Jean-Paul’s Rating: 2/5 stars
Bottom Line: Weak, confusing plot. Some half decent action. Every spy thriller trope known to man is thrown at the screen and nothing sticks.
Spy thrillers require a suspension of disbelief. Violence is used at a drop of a hat. Near misses are just around every corner. Complicated plans are used to solve complicated problems that would never exist in real life. “The November Man” contains all of that, but the plot makes it very hard to suspend your disbelief.
Spy thrillers seem to come in two varieties these days; master versus student and come with me if you want to live. With “The November Man” we get both. Pierce Brosnan plays Deveraux, the master spy, and does a decent enough job of it for the material he is given. Deveraux is calm, cold, and collected. His student, Mason (Luke Bracey) is bold, brash, and something else that begins with the letter B. In the intro, Mason does something bold and brash against the instructions of Deveraux, who is pretending to be a high value assassination target despite not looking anything like the target. Assassins must be hard to find these days because one would think the number one rule of assassination is to know the face of your target. This sets the stage for a recurring theme in the movie about people’s motivations being completely unclear almost all the time.
We then fast-forward some years to Deveraux in retirement and being visited by his old handler who wants him to do just one more mission (trope!). The mission is to help a woman escape (come with me if you want to live) from Russia with valuable data that will jeopardize Federov’s (the next Russian President) political ambitions. During this rescue attempt, Deveraux runs into his old student, Mason, and events put them on opposite sides.

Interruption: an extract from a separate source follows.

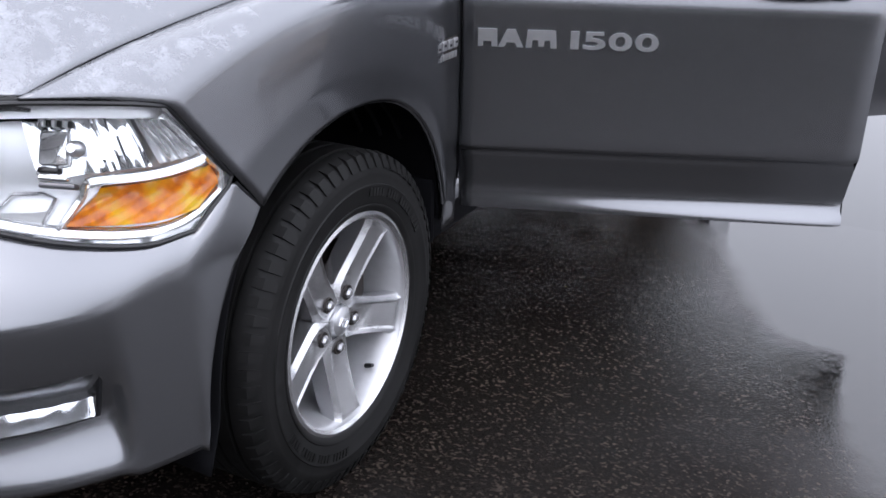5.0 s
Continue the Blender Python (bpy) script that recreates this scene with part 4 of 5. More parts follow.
def seat(x, y, w):
    c = Shape().box((x - w / 2, y, 0.62), (x + w / 2, y + 0.52, 0.84), 0.06, None, 3)
    o = part("seat", c, CLOTH, truck, "grey cloth seat")
    part("backrest", Shape().box((-w / 2, -0.08, 0), (w / 2, 0.08, 0.68), 0.06, Matrix.Translation((x, y + 0.52, 0.78)) @ pose(0, 0, 0, -14), 3), CLOTH, o)
    part("headrest", Shape().box((-0.13, -0.05, 0), (0.13, 0.05, 0.18), 0.04, Matrix.Translation((x, y + 0.69, 1.46)), 3), CLOTH, o)
    part("seat_base", Shape().box((x - w / 2 + 0.05, y + 0.05, 0.46), (x + w / 2 - 0.05, y + 0.45, 0.64)), CABIN, o)


seat(0.42, 2.12, 0.54)
seat(-0.42, 2.12, 0.54)
seat(0.40, 3.12, 0.62)
seat(-0.40, 3.12, 0.62)

# doors, in their own frame: u back from the hinge, w outwards, z up
d_out = spl([(0.478, -0.046), (0.50, -0.044), (0.545, -0.054), (0.60, -0.040), (0.655, -0.020), (0.674, -0.015), (0.683, -0.002), (0.75, 0.002), (0.95, 0.005), (1.06, 0.005), (1.085, 0.003), (1.12, -0.006), (1.20, -0.026), (1.27, -0.050), (1.345, -0.088)])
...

Deveraux leaves Russia with only the name of the woman who has the information to bring Federov down. This leads to yet another come with me if you want to live situation. Unlike the first damsel in distress (trope!), this second one has absolutely no reason to believe Deveraux and yet she follows him lambishly. What then follows is a series of chases and plot twists that don’t really make much sense. You have bad guys being put back into power on the flimsiest of excuses, good guys turning against the bad guys and suffering no consequences despite the bad guys being in absolute power, women making extremely poor decisions so we can have yet another damsel in distress situation, information that has been kept secret for decades suddenly being brought to light afer a very brief database search, and yet another damsel in distress used to bring everyone back together.
As you can see, “The November Man” is quite the mess. My recommendation is to go see another Pierce Brosnan spy movie. “The Thomas Crown Affair”, for example.